I have constantly desired to explore the unknown. Watching the show Raaz Pichle Janam Ka on television was something that triggered an aspiration in me to be a part of this experience. There are no coincidences, everything that happens is destined and preordained. My siblings Archana and Amit participated in this Plr workshop and it helped them evolve as better persons. I decided to experience this myself to find the solutions to my problems which were profoundly grave and more so a design of my delibration. Knowing the journey of how we’ve evolved, the states of matter, the various various theories, understanding how things are and will be in future. To develop a tolerance and acceptance of reality will surely help eliminate the bitterness and anxiety which lies within me. Past , present and future are so amalgamated. I have always wondered about the power of words and how it can mend or mar relationships. We indeed manifest what we assume.

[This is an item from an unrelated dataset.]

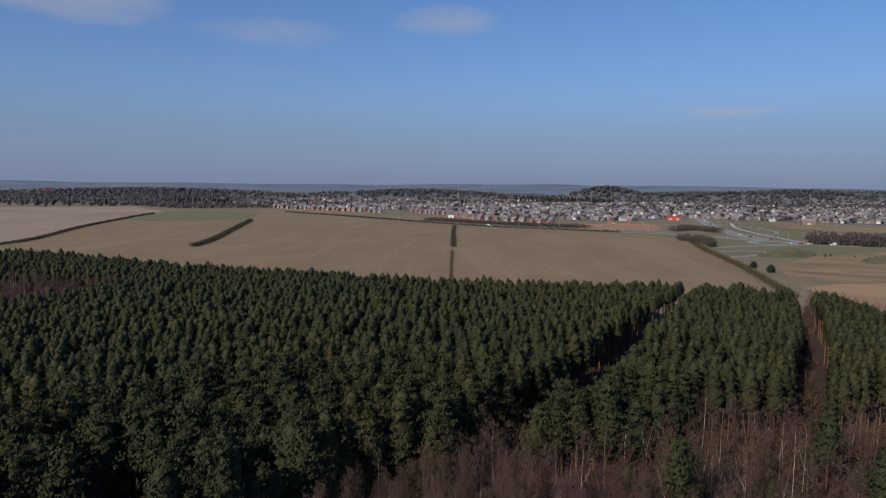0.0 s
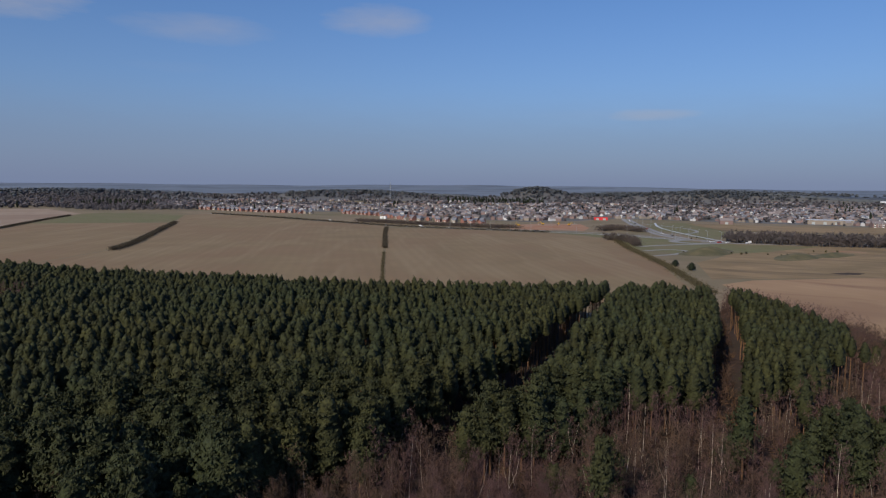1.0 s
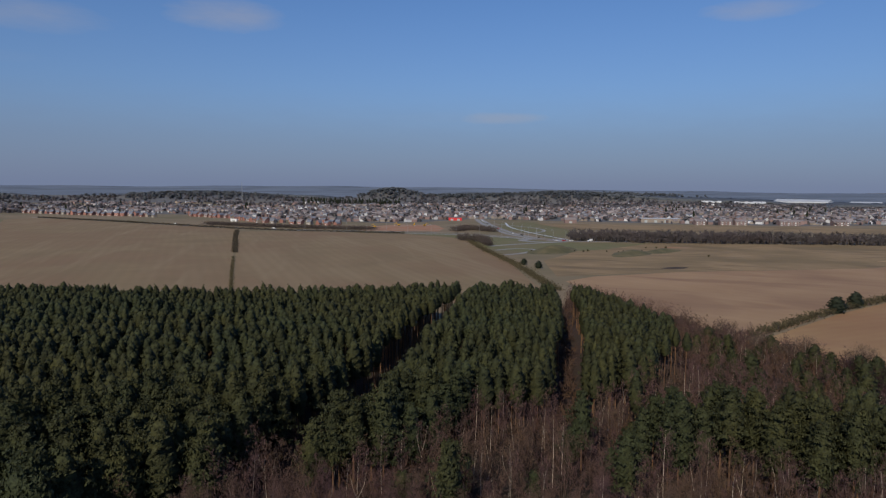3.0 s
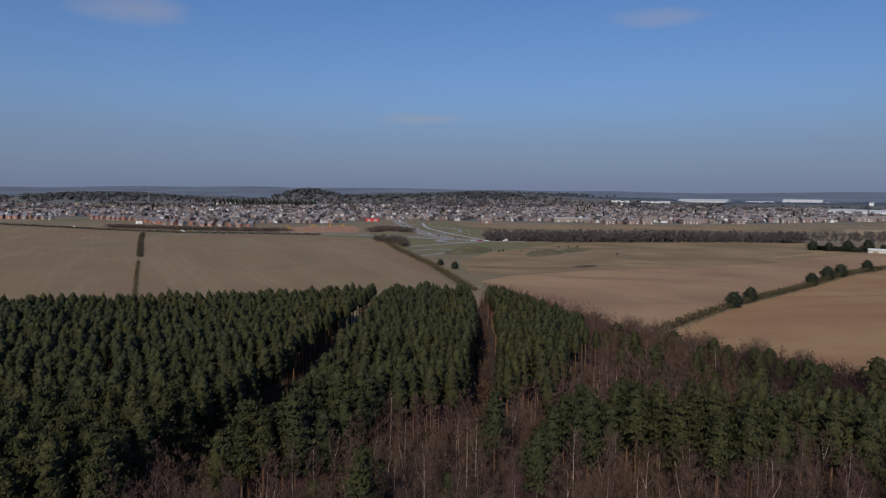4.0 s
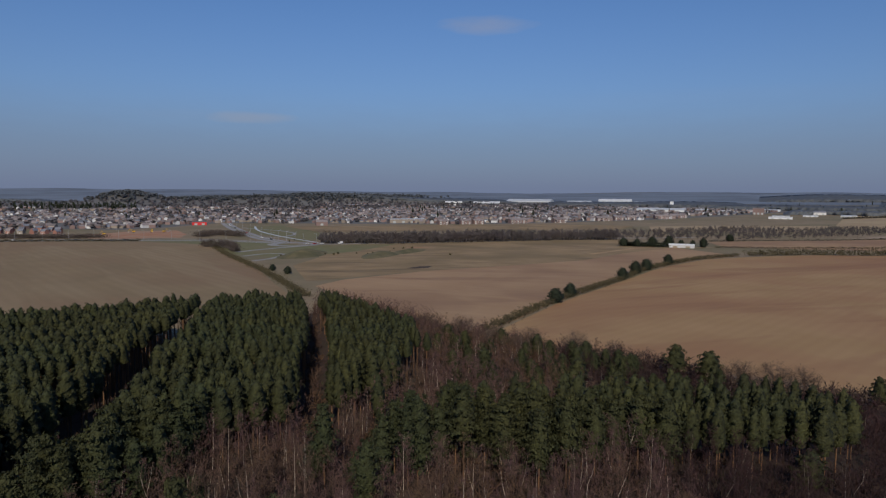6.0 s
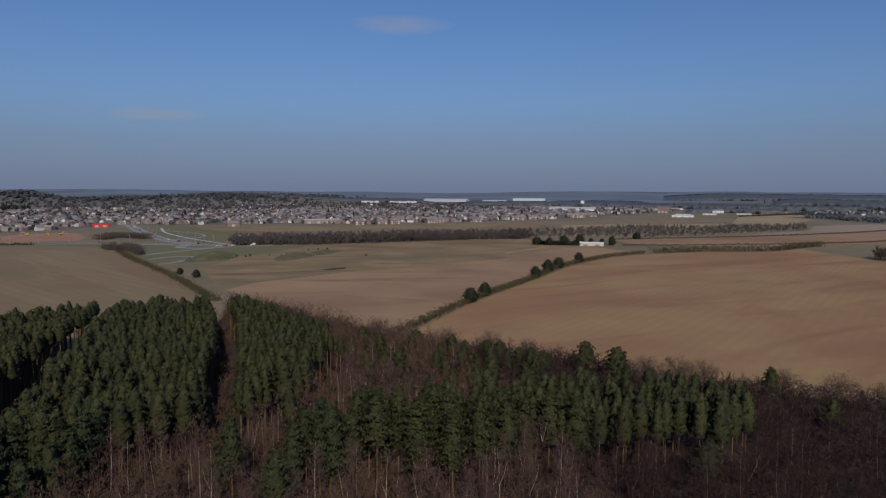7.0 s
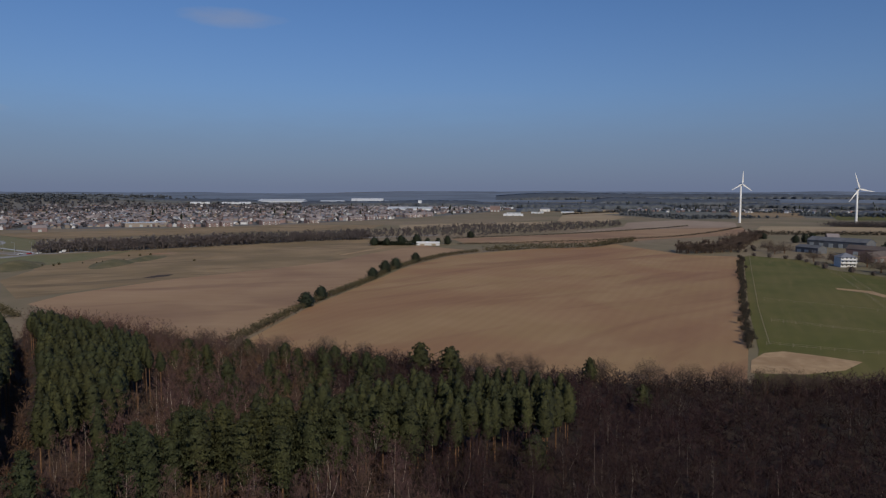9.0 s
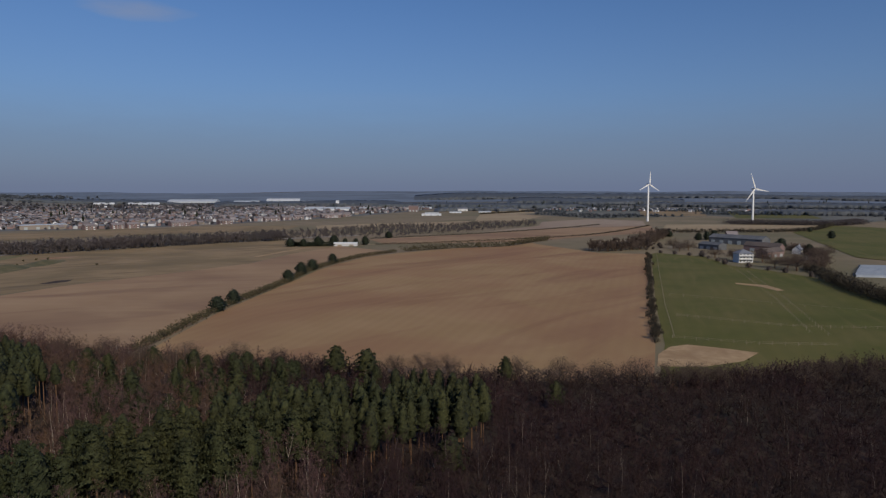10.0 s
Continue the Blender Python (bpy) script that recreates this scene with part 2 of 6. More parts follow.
# town ground and red brick: colours shifted to blue-grey to stand for haze
M["town"] = mat("gardens_and_streets", (0.112, 0.113, 0.118), (0.168, 0.166, 0.17), 0.03, c3=(0.125, 0.132, 0.11), scale2=0.012)
M["hedge_dark"] = mat("dark_hedge", (0.04, 0.035, 0.025), (0.075, 0.06, 0.042), 0.3, island=0.4)
M["brick"] = mat("red_brick", (0.185, 0.128, 0.12), (0.245, 0.17, 0.155), 0.03, island=0.35)
M["brick_new"] = mat("new_orange_brick", (0.25, 0.118, 0.095), (0.31, 0.155, 0.12), 0.03, objrand=0.2)
M["brick_buff"] = mat("buff_brick", (0.24, 0.20, 0.165), (0.30, 0.255, 0.215), 0.03, island=0.3)
M["render_white"] = mat("white_render", (0.46, 0.46, 0.47), (0.60, 0.60, 0.605), 0.03, island=0.25)
M["roof_farm"] = mat("old_tile_roof", (0.085, 0.07, 0.066), (0.13, 0.105, 0.095), 0.1, island=0.2)
M["twig_belt"] = mat("shelter_belt_twigs", (0.078, 0.064, 0.066), (0.108, 0.09, 0.09), 0.05, c3=(0.09, 0.082, 0.082), scale2=0.02, island=0.25)
# house roofs carry the same haze shift in their base colours
M["roof_slate"] = mat("slate_roof", (0.13, 0.14, 0.172), (0.185, 0.196, 0.23), 0.03, island=0.35)
M["roof_brown"] = mat("brown_tile_roof", (0.18, 0.158, 0.162), (0.255, 0.222, 0.222), 0.03, island=0.35)
M["roof_grey"] = mat("grey_sheet_roof", (0.10, 0.105, 0.115), (0.15, 0.155, 0.165), 0.2, rough=0.75)
M["clad_white"] = mat("white_cladding", (0.64, 0.66, 0.68), (0.74, 0.75, 0.76), 0.1, rough=0.5)
M["clad_grey"] = mat("grey_green_cladding", (0.34, 0.37, 0.37), (0.42, 0.45, 0.45), 0.1, rough=0.5)
M["clad_pale"] = mat("weathered_pale_sheet", (0.46, 0.49, 0.53), (0.56, 0.59, 0.62), 0.05, rough=0.5)
M["glass"] = mat("window_glass", (0.03, 0.035, 0.04), (0.05, 0.055, 0.06), 0.5, rough=0.08, spec=0.6)
M["white"] = mat("white_paint", (0.74, 0.74, 0.73), (0.82, 0.82, 0.81), 0.4, rough=0.45)
M["red"] = mat("red_fascia", (0.55, 0.03, 0.035), (0.65, 0.05, 0.05), 0.3, rough=0.5)
M["red_dull"] = mat("faded_red_cladding", (0.22, 0.06, 0.07), (0.28, 0.08, 0.085), 0.1, rough=0.6)
M["wood"] = mat("weathered_timber", (0.22, 0.18, 0.13), (0.36, 0.30, 0.22), 2)
M["metal"] = mat("galvanised_steel", (0.4, 0.41, 0.42), (0.5, 0.51, 0.52), 1, rough=0.5, metal=0.6)
M["tyre"] = mat("tyre_rubber", (0.015, 0.015, 0.016), (0.03, 0.03, 0.03), 3)
M["car_white"] = mat("white_car_paint", (0.75, 0.75, 0.76), (0.8, 0.8, 0.8), 2, rough=0.3, spec=0.5)
M["car_dark"] = mat("dark_car_paint", (0.05, 0.055, 0.07), (0.08, 0.085, 0.1), 2, rough=0.3, spec=0.5)
M["car_red"] = mat("red_car_paint", (0.4, 0.03, 0.03), (0.45, 0.05, 0.04), 2, rough=0.3, spec=0.5)
M["poly"] = mat("polythene_sheet", (0.24, 0.27, 0.31), (0.31, 0.34, 0.38), 0.3, rough=0.45, spec=0.4)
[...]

Going back into my mothers womb was a marvelous experience. The warmth, the secure feeling , the closeness is unique and overwhelming . delving into the past reliving all the good and bitter moments, erasing the appaling memories that baffle me makes me feel so cleansed and pure today.

I have been suffering from a major skin infection since the last 20 years. the skin of my body is dark in many places. I have always had lots of snake dreams since childhood and had believed that I had killed snakes and as a curse I ‘ve got this severe problem for which there was no solution in sight. Today in the health regression I saw myself as a woman in Rajasthan wearing a mang tika, lots of white bangles and thick anklets. I have a pot and I go to a well to fill water. I see the skin of a snake. I drink the water from the well and this water is poisonous and thus this problem has been carried from my past life. I thought this was all a figment of my imagination but Ma’am elucidated that this indeed was a past life occurrence of the past life and true facts. Today as I mull over the turn of events of the day, I feel enlightened and blessed to be chosen to be part of the workshop. I am much calmer and sorted out as a person.